= Bill Raidler =

Outlaw of the American Old West (1895 – 1909/10)

William F. "Billie" Raidler, known as "Little Bill" Raidler (1865 – 1910) was an American outlaw of the Old West, and member of the Doolin-Dalton gang.

Raidler was born William F. Readler in Pennsylvania in January 1865 and raised to be an educated man having attended college for awhile. Family name is spelled Readler in Pennsylvania. However he had an adventurous side, and drifted down to Texas where he became a cowboy, then eventually ventured up to Oklahoma Territory, where he met Bill Doolin while working for Oscar Halsell on the HH Ranch.

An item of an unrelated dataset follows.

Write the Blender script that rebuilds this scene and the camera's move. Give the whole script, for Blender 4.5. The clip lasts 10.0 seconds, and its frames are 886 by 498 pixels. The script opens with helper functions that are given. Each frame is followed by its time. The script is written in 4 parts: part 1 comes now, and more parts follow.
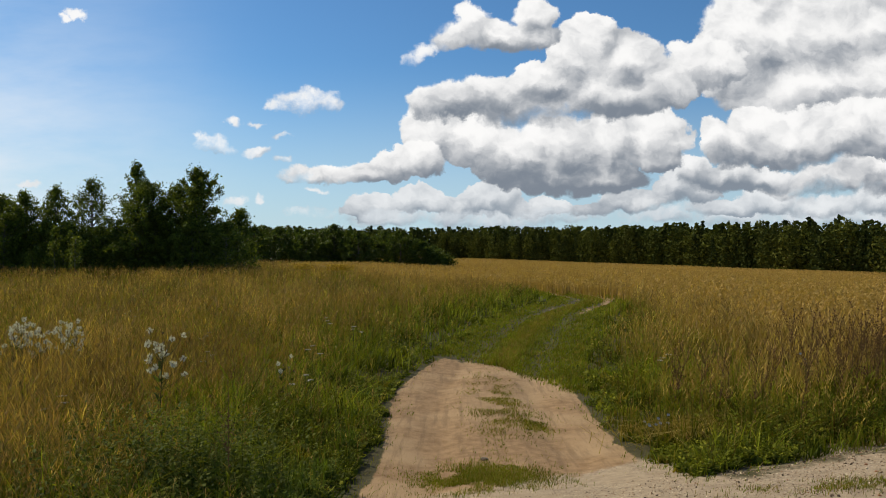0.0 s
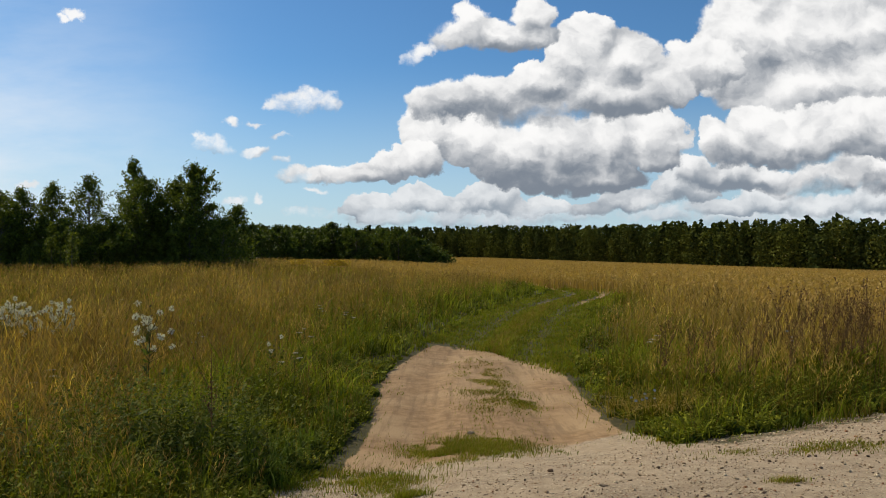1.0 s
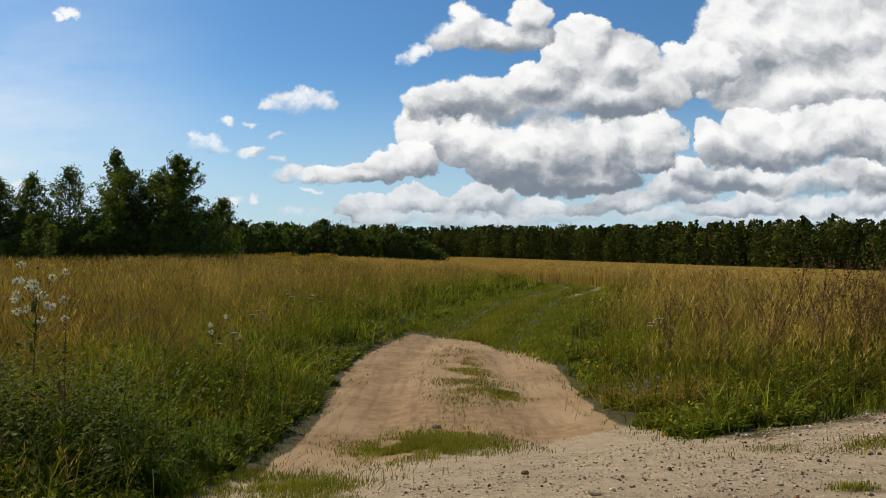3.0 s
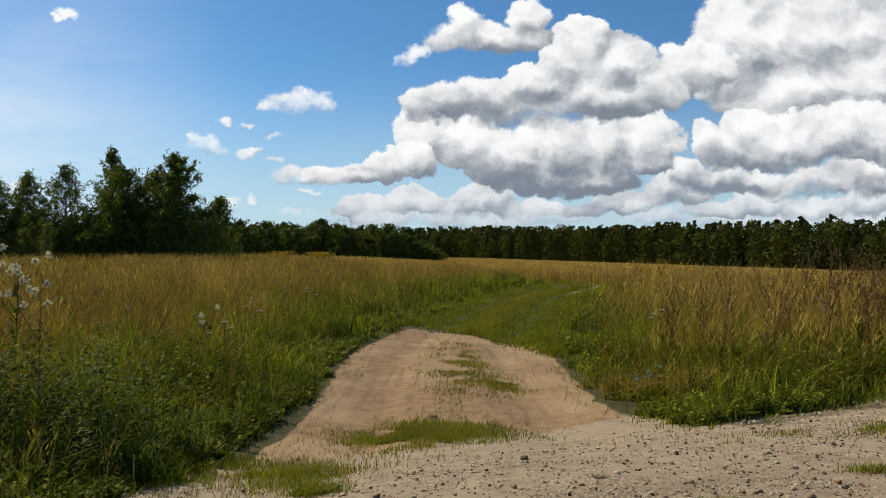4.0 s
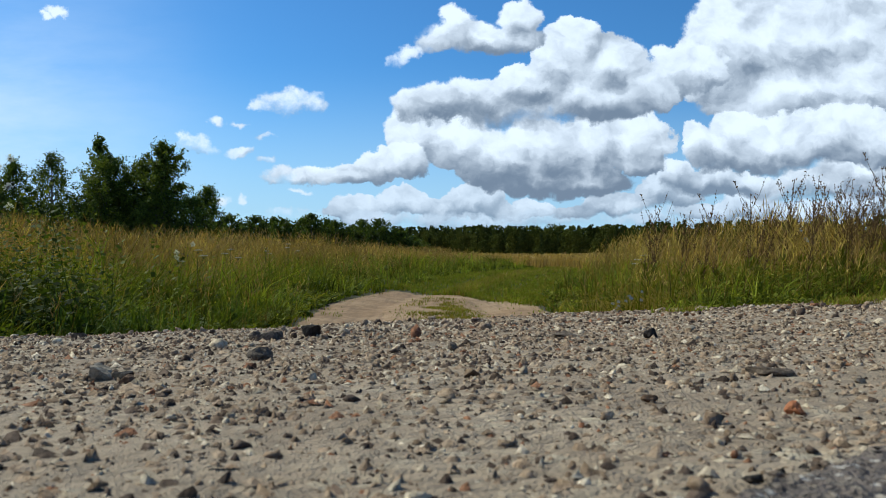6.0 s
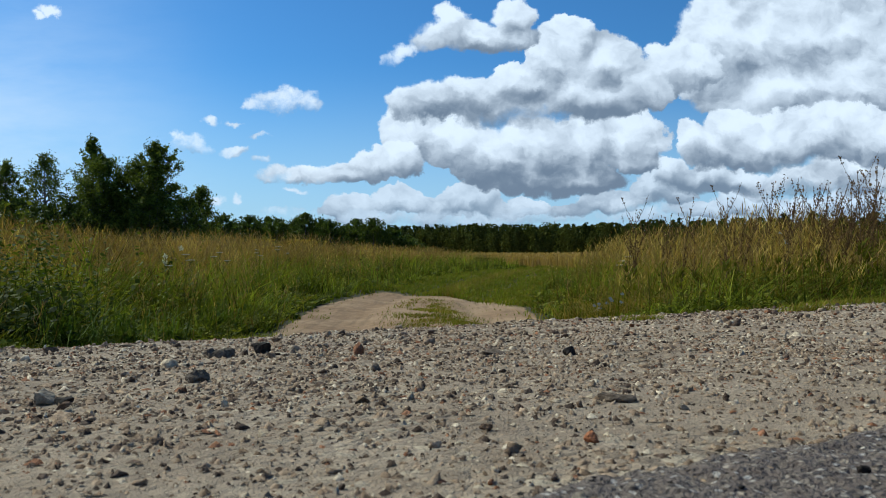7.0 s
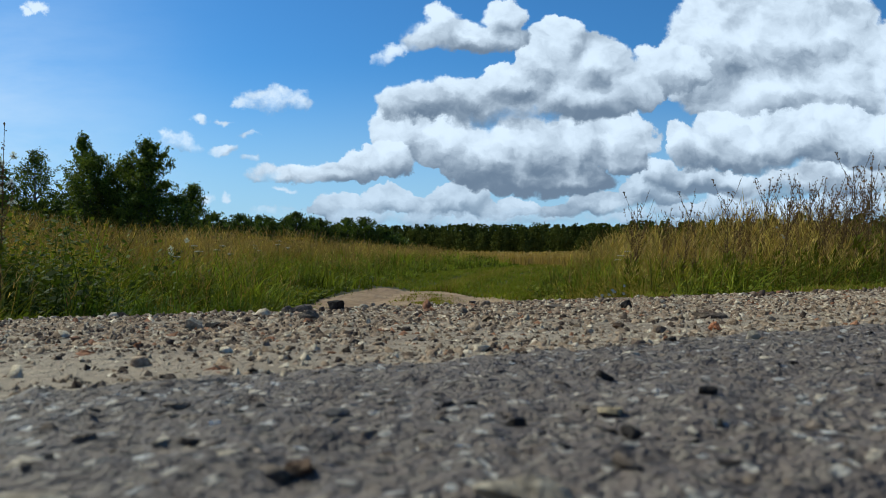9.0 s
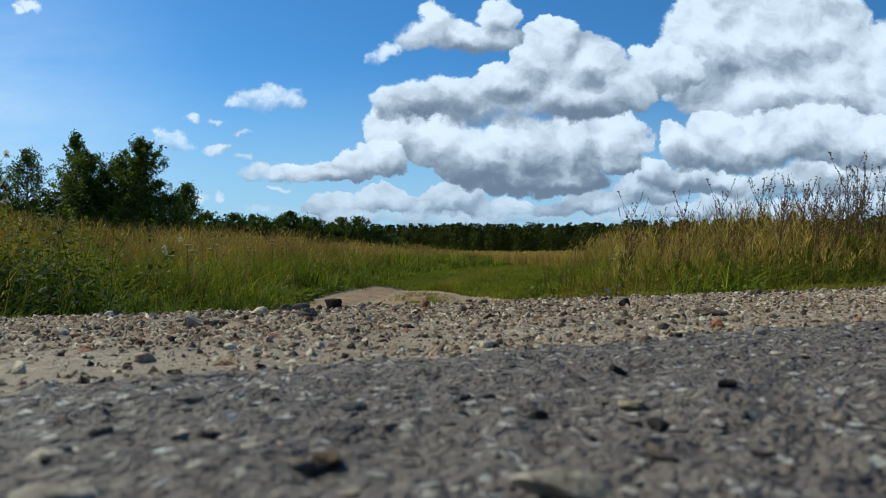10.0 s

He joined Doolin's gang around 1894. He was involved in several bank robberies and train robberies, as well as a number of shootouts with lawmen. On September 6, 1895, Raidler was trailed to a hideout in Oklahoma by Deputy US Marshal Bill Tilghman. Raidler engaged Tilghman and his two deputies in a gunbattle and was shot in the wrist by Tilghman. As he attempted to flee, Tilghman shot him two more times, once in the back and once in the neck. Raidler survived and was sentenced to ten years in prison. In prison he befriended William (Bill) Sydney Porter, later to become O. Henry. They were friends until their deaths, which were only a few months apart. He was released in ill health in 1902, suffering greatly from his gunshot wounds that never completely healed and caused him to require canes or crutches the rest of his life. Billie became the owner of a cigar store in Woodward, Oklahoma after prison and married Blanche Whitenack, mother of his daughter, Dollie Radler. They moved to Yale, Oklahoma in 1905 and ran a general store. In 1907 he wrote numerous letters to Blanche and Dollie getting mail in Hammon, Oklahoma where they were visiting the Whitenack family and looking for work. At the time of his death, which was February 5, 1910 in Yale, he and his wife, Blanche, were respected Yale business people. He was one of only two members of the Wild Bunch gang who survived into the twentieth century. Roy Dougherty (Arkansas Tom), the last surviving member, outlived him by over 10 years. Billie's 1907 correspondence and some photos of him (1909) are archived at the University of Oklahoma, Western History Collections.